I agree 100%. I love using keyboard soundfonts. I am no good at the top half of the synth, the “knobs” half. I like to concentrate on the bottom “keyboard” half… and I love presets.

Same! They are preset for a reason. 10,000 screaming fans cant be wrong.

You don't have to modify a guitar to sound completely unique, there are popular guitar tones that are commonly used – this should not be any different for electronic music. If there's a good sound like a bell or an organ, then I want to use THAT sound. Not that I'm in any way in FAVOR of homogeneity in electronic music's sonic palettes or whatever. But if you want a pan flute sound then a pan flute sound is the perfect candidate for that job.

I have almost the same view, except search YouTube for pan flute and then rip it and chop it up.

Right! Same idea.

Pray that I find a sample thats in key.

That's my weak spot right there.Hey one final question for you as well, real small one. That first bass lick at the beginning of “Drone On”, is it a one shot sample played as a melody?

The very first notes?

Totally, the analog-y bass.

No. It’s a native instruments FM8 preset.

NICE one, FM8 is my jam too!

I think you were the one who told me about it.

Sick. It's great, it can make pretty much any sound you want.

Great presets, too.

Hell, yeah. And there's so many that they are hard to identify 😉

My problem is with my cracked version, whenever I save and exit, it leaves the setting on but it doesn’t display what the setting is, so I literally have no clue what voices I’m using.

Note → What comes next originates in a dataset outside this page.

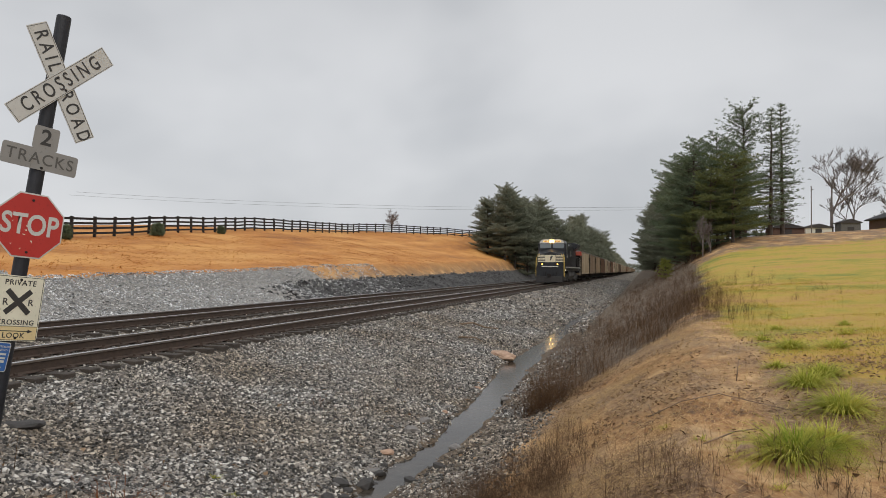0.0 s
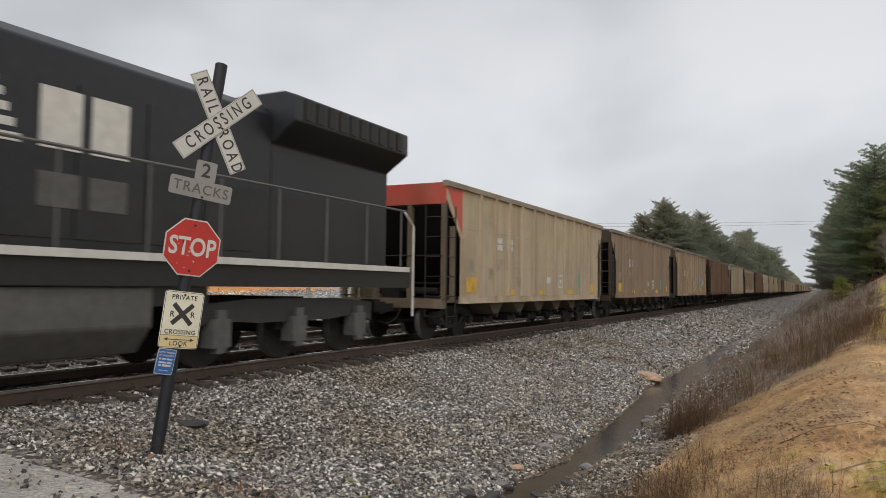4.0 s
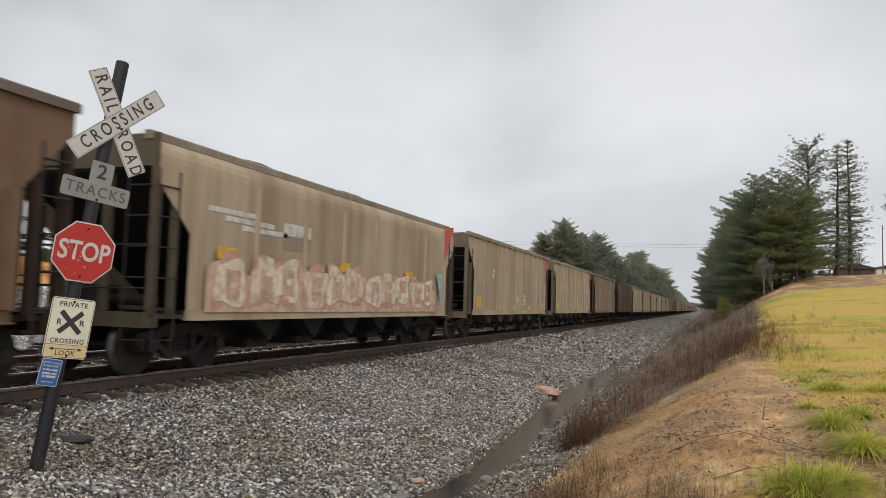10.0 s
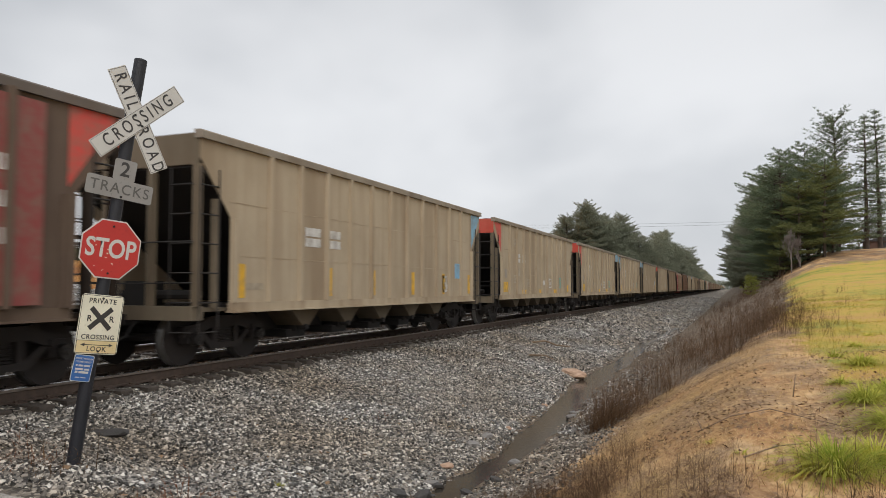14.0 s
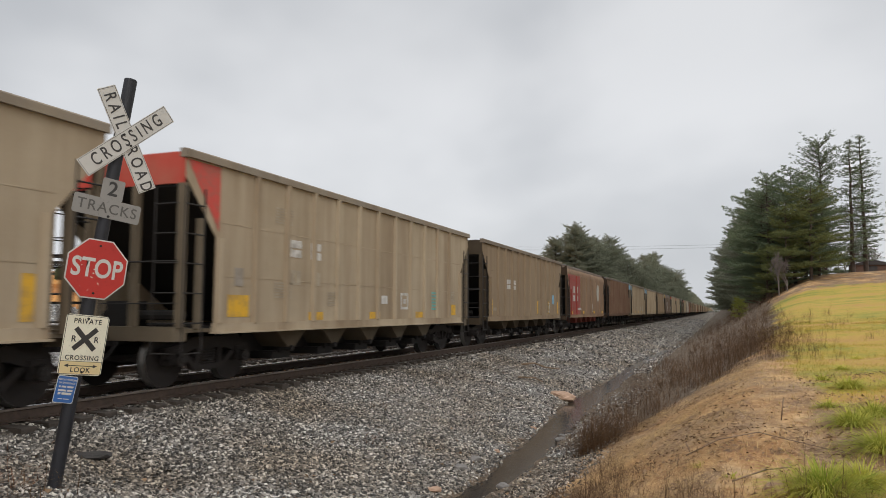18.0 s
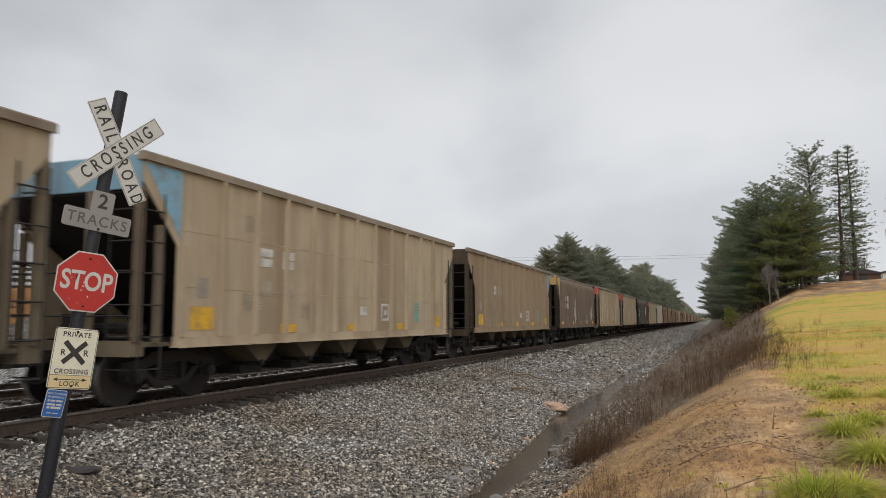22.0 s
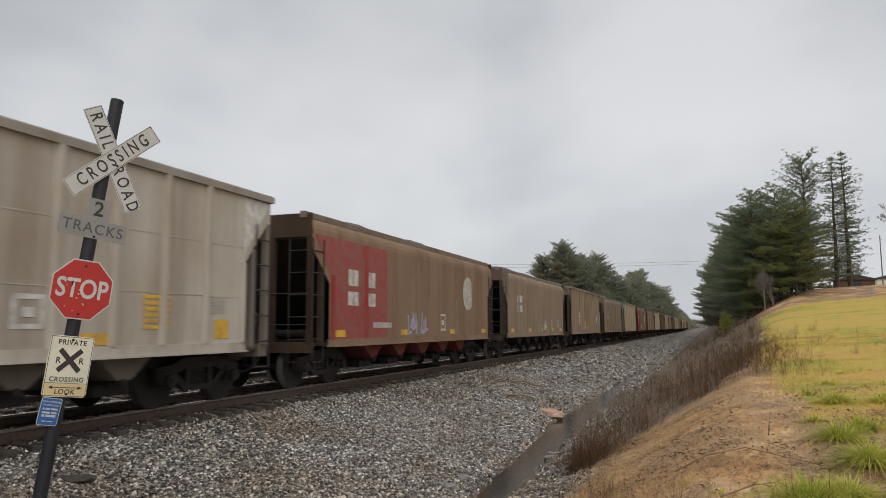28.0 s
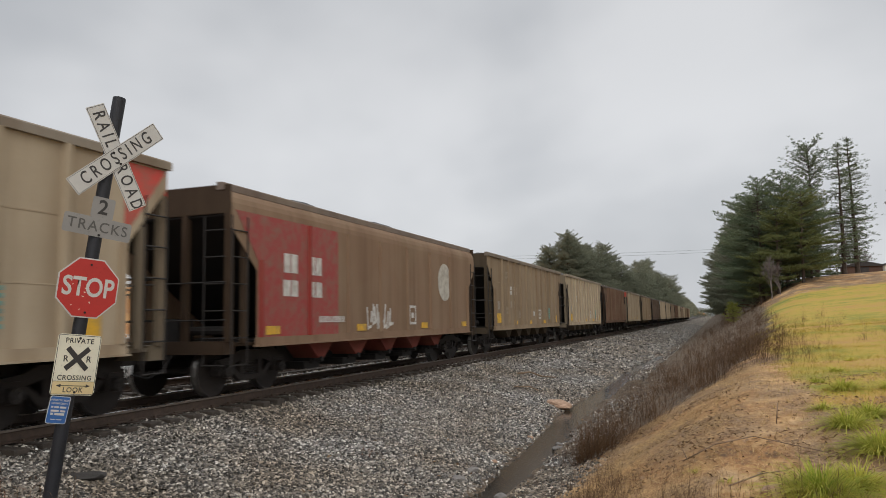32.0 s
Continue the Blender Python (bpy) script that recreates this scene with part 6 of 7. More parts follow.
BARES = [(bare_meshes(11, 13.0, 0.48, 7, 0.014, 0.013), "leafless hardwood tree with a rounded crown of twigs"), (bare_meshes(12, 10.0, 0.5, 6), "leafless grey-brown tree beside the wood"), (bare_meshes(13, 5.4, 0.30, 5, 0.010, 0.008), "slender leafless sapling before the pines")]
protos = [tree_thing("pine_tree", ms, (BARK, mt), lb, "pines") for ms, mt, lb in PINES] + [tree_thing("bare_tree", ms, (TWIG, TWIG), lb, "leafless trees") for ms, lb in BARES]
for seed, lb in ((16, "far grey-green pine along the railway"), (17, "far broad pine along the railway")):
    protos.append(tree_thing("pine_tree", tiered_meshes(seed, 12.6, 1.0, 4.2, 0.9, 7, 0.46, 3, 0.44, 0.0, 0.30, 0.7), (BARK, WOODS), lb, "pines"))
first_use = set()


def plant(i, x, y, s=1.0, turn=0.0):
    m = pose(x, y, height(x, y, False) - 0.05, 0, 0, turn)
    if i not in first_use and abs(s - 1) < 1e-6:
        first_use.add(i)
        protos[i].matrix_basis = m
        return protos[i]
    t = copy_thing(protos[i], m)
    t.scale = (s, s, s)
    return t


for i, x, y, s, turn in ((0, 13.6, 62.5, 1.0, 0), (1, 13.3, 65.5, 1.0, 40), (0, 15.6, 64.0, 0.95, 120), (2, 14.6, 60.4, 0.92, 0), (1, 14.4, 67.5, 1.12, 200), (2, 16.4, 61.0, 1.0, 90), (1, 13.0, 63.0, 0.62, 75), (1, 16.6, 66.5, 1.0, 15),
                         (0, 13.6, 71.0, 1.0, 250), (3, 18.9, 73.5, 1.0, 0), (4, 22.1, 73.0, 1.0, 0), (4, 20.6, 70.0, 0.93, 60), (1, 19.2, 76.0, 1.0, 30),
                         (1, 17.4, 64.6, 0.72, 310), (5, 13.4, 79.0, 0.8, 10), (6, 13.2, 88.0, 0.82, 70), (5, 13.4, 98.0, 0.85, 140), (6, 13.0, 110.0, 0.95, 20), (0, 12.9, 75.0, 0.8, 33), (2, 13.3, 60.6, 0.58, 10), (9, 13.9, 57.4, 1.0, 0), (9, 14.5, 57.9, 0.8, 90), (2, 19.6, 84.0, 0.5, 40), (2, 22.0, 88.0, 0.45, 140), (1, 17.6, 80.0, 0.6, 240)):
    plant(i, x, y, s, turn)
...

Oh shitty!Kinda keeps it mysterious though.

Just the way I like it.

I wonder what's more illegal– using samples or pirating softsynths?

I feel like you can go to jail for pirating software – but in terms of the track itself there is nothing un-copyrightable about a track made with pirated software. Either way we are both fucked.

(Laughs) Exactly. Our whole generation's body of work is probably based off piracy, not to mention our music tastes.

Thank god. Napster saved my life.

I remember downloading Final Fantasy music over IRC and waiting an afternoon for a track.